Dec 1, 2010

All Politics is Local

                                          Protesters demand Maori representation on the Supercity

Discussion around local government (LG) in New Zealand is terribly thin. Mainstream political discourse does not pay particular attention to LG in a meaningful manner. LG appears to be a topic reserved for political scientists and amateur enthusiasts - this is a shame. I think we need to have a conservation about the style of politics in LG and how it affects outcomes, we need to look at the make-up of LG and ask whose interests are been served, we need to debate the place of Maori in LG and we need to look at how we can address the problems presented by LG in its current form.

Local governments are a component of the executive branch of government and are completely subordinate to central government (CG). In New Zealand local government is the only form of government outside of CG. There are three levels of LG; regional, district/city and community. In their simplest form they can be described as an institution performing public functions.

Politics in LG differs significantly from the style of politics practised on the national stage. LG is characterised by political consensus as opposed to political conflict. This is primarily due the absence of party politics which is often viewed as unnecessarily divisive. Essentially the political independence of representatives in LG allows for a non-partisan approach to issues facing the community. This gives rise to a predisposition for pragmatism in preference to ideology. So far so good, right?

The make up of LG should be a concern for Maori and proponents of diversity. The make up of LG largely determines whose interests will be served. Currently, LG is dominated by land owners and business owners who are overwhelmingly white, middle class and male; arguably as ratepayers they could be seen as having the most tangible interest in LG, however more often than not their interests dominate council priorities at the expense of the rest of the community. With this sort of makeup in LG there is a greater focus on material projects such as sewerage systems and roads whilst a reduced focus on the provision of amenities such as parks and pensioner housing. For example, consensus is more likely to come about on issues such as rates rebates for business owners whereas consensus on issues such as pensioner housing will be a lot harder to reach given the makeup and interests of council. This is where consensus politics fails in my opinion. Without diversity of opinion and perspective, a one eyed approach if you will, consensus will only be reached on issues that are within the understanding and interests of the decision makers. Consensus politics also makes it hard to identify who is responsible for certain policies. Therefore, voters find it difficult to punish or reward candidates. This translates to poor electoral accountability in my opinion.

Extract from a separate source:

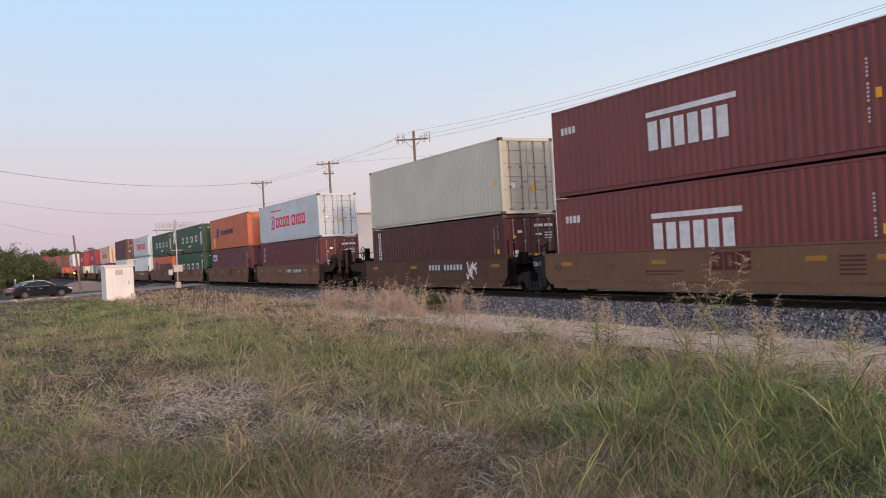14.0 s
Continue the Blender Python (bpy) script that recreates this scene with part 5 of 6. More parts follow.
# steel railing on a platform far behind the track
gantry = tagged(new("steel_platform"), "pale steel platform with a lattice railing", "platform")
gantry.matrix_basis = pose(-147.0, 28.6, -0.15, 0, 0, 8)
for y in (-4.5, -1.5, 1.5):
    bm = bmesh.new()
    rod(bm, (0, y, -0.3), (0, y, 8.6), 0.09, None, 6)
    part("column", bm, dull_silver, gantry)
part("deck", boxed(-0.8, 0.8, -4.8, 1.9, 8.5, 8.65), dull_silver, gantry)
for i in range(12):
    bm = bmesh.new()
    y = -4.8 + i * 0.6
    rod(bm, (0.75, y, 8.6), (0.75, y, 9.75), 0.035, None, 5)
    rod(bm, (0.75, y, 8.65), (0.75, y + 0.55, 9.4 + 0.2 * (i % 3)), 0.03, None, 5)
    part("railing_post", bm, dull_silver, gantry)
for z in (9.1, 9.45, 9.75):
    bm = bmesh.new()
    rod(bm, (0.75, -4.8, z), (0.75, 1.9, z), 0.03, None, 5)
    part("handrail", bm, dull_silver, gantry)


# ---- grass, weeds, trees ----
def leaf_mat(name, colors, rough=0.8):
    """Stems and blades that differ one from the next, in drifts of colour over the ground."""
    m = bpy.data.materials.new(name)
    m.use_nodes = True
    n, l = m.node_tree.nodes, m.node_tree.links
    b = n["Principled BSDF"]
    b.inputs["Roughness"].default_value = rough
    b.inputs["Specular IOR Level"].default_value = 0.25
    g = n.new("ShaderNodeNewGeometry")
    t = n.new("ShaderNodeTexNoise")
    t.inputs["Scale"].default_value, t.inputs["Detail"].default_value = 0.55, 3
    l.new(g.outputs["Position"], t.inputs["Vector"])
    mx = n.new("ShaderNodeMath")
    mx.operation = "MULTIPLY_ADD"
    mx.inputs[1].default_value = 0.62
    l.new(g.outputs["Random Per Island"], mx.inputs[0])
    sc = n.new("ShaderNodeMapRange")
    for k, v in (("From Min", 0.32), ("From Max", 0.68), ("To Min", 0.0), ("To Max", 0.38)):
        sc.inputs[k].default_value = v
    l.new(t.outputs["Fac"], sc.inputs["Value"])
    l.new(sc.outputs[0], mx.inputs[2])
    r = n.new("ShaderNodeValToRGB")
    ramp_stops(r, [(i / (len(colors) - 1), c) for i, c in enumerate(colors)])
    l.new(mx.outputs[0], r.inputs[0])
    l.new(r.outputs[0], b.inputs["Base Color"])
    tr = n.new("ShaderNodeBsdfTranslucent")
    l.new(r.outputs[0], tr.inputs["Color"])
    ms = n.new("ShaderNodeMixShader")
    ms.inputs[0].default_value = 0.15
    l.new(b.outputs[0], ms.inputs[1])
    l.new(tr.outputs[0], ms.inputs[2])
    l.new(ms.outputs[0], n["Material Output"].inputs["Surface"])
    return m


G = np.random.default_rng(11)


def strands(base, way, length, droop, width, kink=0.03):
    """Bent ribbons: base points, unit directions, lengths, how far the tips sag, widths. Returns vertices and faces."""
    n = len(base)
    t = np.array([0.0, 0.36, 0.7, 1.0])
    side = np.cross(way, G.normal(0, 1, (n, 3)) * (1, 1, 0.3))
    side /= np.linalg.norm(side, axis=1, keepdims=True) + 1e-9
    flat = way * (1, 1, 0)
    flat = flat / (np.linalg.norm(flat, axis=1, keepdims=True) + 1e-6)
    pts = base[:, None] + way[:, None] * (length[:, None] * t)[:, :, None]
    bend = (droop * length)[:, None] * t ** 2
    pts = pts + flat[:, None] * bend[:, :, None] * 0.8
    pts[:, :, 2] -= bend * 0.6
    pts[:, 1:] += G.normal(0, kink, (n, 3, 3)) * length[:, None, None] * np.array([0.6, 1.0, 1.4])[None, :, None]
    w = width[:, None] * np.array([0.8, 1.0, 0.75, 0.0]) / 2
    lft, rgt = pts - side[:, None] * w[:, :, None], pts + side[:, None] * w[:, :, None]
    v = np.stack([lft[:, 0], rgt[:, 0], lft[:, 1], rgt[:, 1], lft[:, 2], rgt[:, 2], pts[:, 3]], 1)
    o = 7 * np.arange(n)[:, None]
    quads = np.concatenate([o + np.array([0, 1, 3, 2]), o + np.array([2, 3, 5, 4])])
    tris = o + np.array([4, 5, 6])
    return v.reshape(-1, 3), quads, tris


def merged(lots):
    vs, qs, ts, k = [], [], [], 0
    for v, q, t in lots:
        vs.append(v), qs.append(q + k), ts.append(t + k)
        k += len(v)
    return np.concatenate(vs), [np.concatenate(qs), np.concatenate(ts)]


def spots(n, r0, r1, p=1.0, a0=24.0, a1=98.0):
    """Places on the field, thinning out with the distance from the standing spot."""
    u = G.uniform(0, 1, n)
    r = r0 * (r1 / r0) ** (u ** p)
    a = np.radians(G.uniform(a0, a1, n))
    return -r * np.sin(a), r * np.cos(a), r


def blob(x, y, cx, cy, rx, ry):
    return np.exp(-((x - cx) / rx) ** 2 - ((y - cy) / ry) ** 2)


def on_road(x, y):
    across = (x - ROAD_AT.x) * ROAD_DIR.y - (y - ROAD_AT.y) * ROAD_DIR.x
    return np.abs(across) < 4.2


def free(x, y):
    """Where things may grow: off the ballast, the road and the cabinet."""
    edge = 13.75 + 0.35 * lumps(x, y, 1.7, 5.0)
    return (y < edge) & ~on_road(x, y) & ~((np.abs(x + 58) < 1.2) & (np.abs(y - 6.9) < 1.2))


def sandy(x, y):
    """The bare strip along the ballast."""
    return smooth(9.2, 11.0, y + 0.7 * lumps(x, y, 2.2, 1.0)) * smooth(-34, -24, x) * (1 - 0.5 * smooth(-22, -30, x))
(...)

So how does consensus politics affect Maori? Often LG fails to adequately address Maori issues and take into account Maori views. This failure is often masked by consensus politics and the lack of large scale controversies that would follow such behaviour if it occurred on the national stage. Councillors can easily dismiss Maori issues and views on the basis that a consensus has been reached and no controversy will ensure because, usually, the only media taking note is the local newspaper.

Often the views of LG are informed through the prevailing beliefs of the community. Perhaps this is largely good for the community but I do not think it is good for Maori. Many communities are rather unsympathetic towards Maori concerns and views. Their understanding of Maori issues is largely informed by their, and I do not mean this harshly, narrow worldview. Sadly, Maori issues are not approached with any great insight or perception and councillors usually reflect this superficial understanding. Furthermore, unlike an electorate M.P, LG politicians usually only interact, in a political capacity, with like minded people, for example their church group. Therefore, their political judgements are informed by people with similar beliefs and backgrounds. This is not conducive to representative government.

Maori are continually excluded from local government and this exclusion is the chief cause of voter apathy. The representation of only a certain section of the community is undesirable. This problem could be addressed through the creation of Maori seats in LG. Maori seats give effect to the Crowns treaty obligation to act in partnership with tangata whenua and acknowledges their special status and role as kaitiaki. Maori seats also ensure diversity of viewpoints in LG. However, I am not in favour of Maori seats on all Councils – I favour having Maori seats only on regional councils and the Auckland supercity. The model pioneered by the Bay of Plenty Regional Council has been a success and should be emulated.   

To conclude I think consensus politics is advantageous – the absence of partisan bickering is more so. What is needed is greater diversity in LG. It would also be good to see an improvement in candidate’s election statements. Election statements are notoriously vague - you cannot make an informed vote based on what is written in them. NZ also needs to see a move towards LG candidates making electoral commitments so those who are elected move into office with mandated policy. The current crop of LG politicians are better described as managers than governors – bereft of policy, basically caretakers.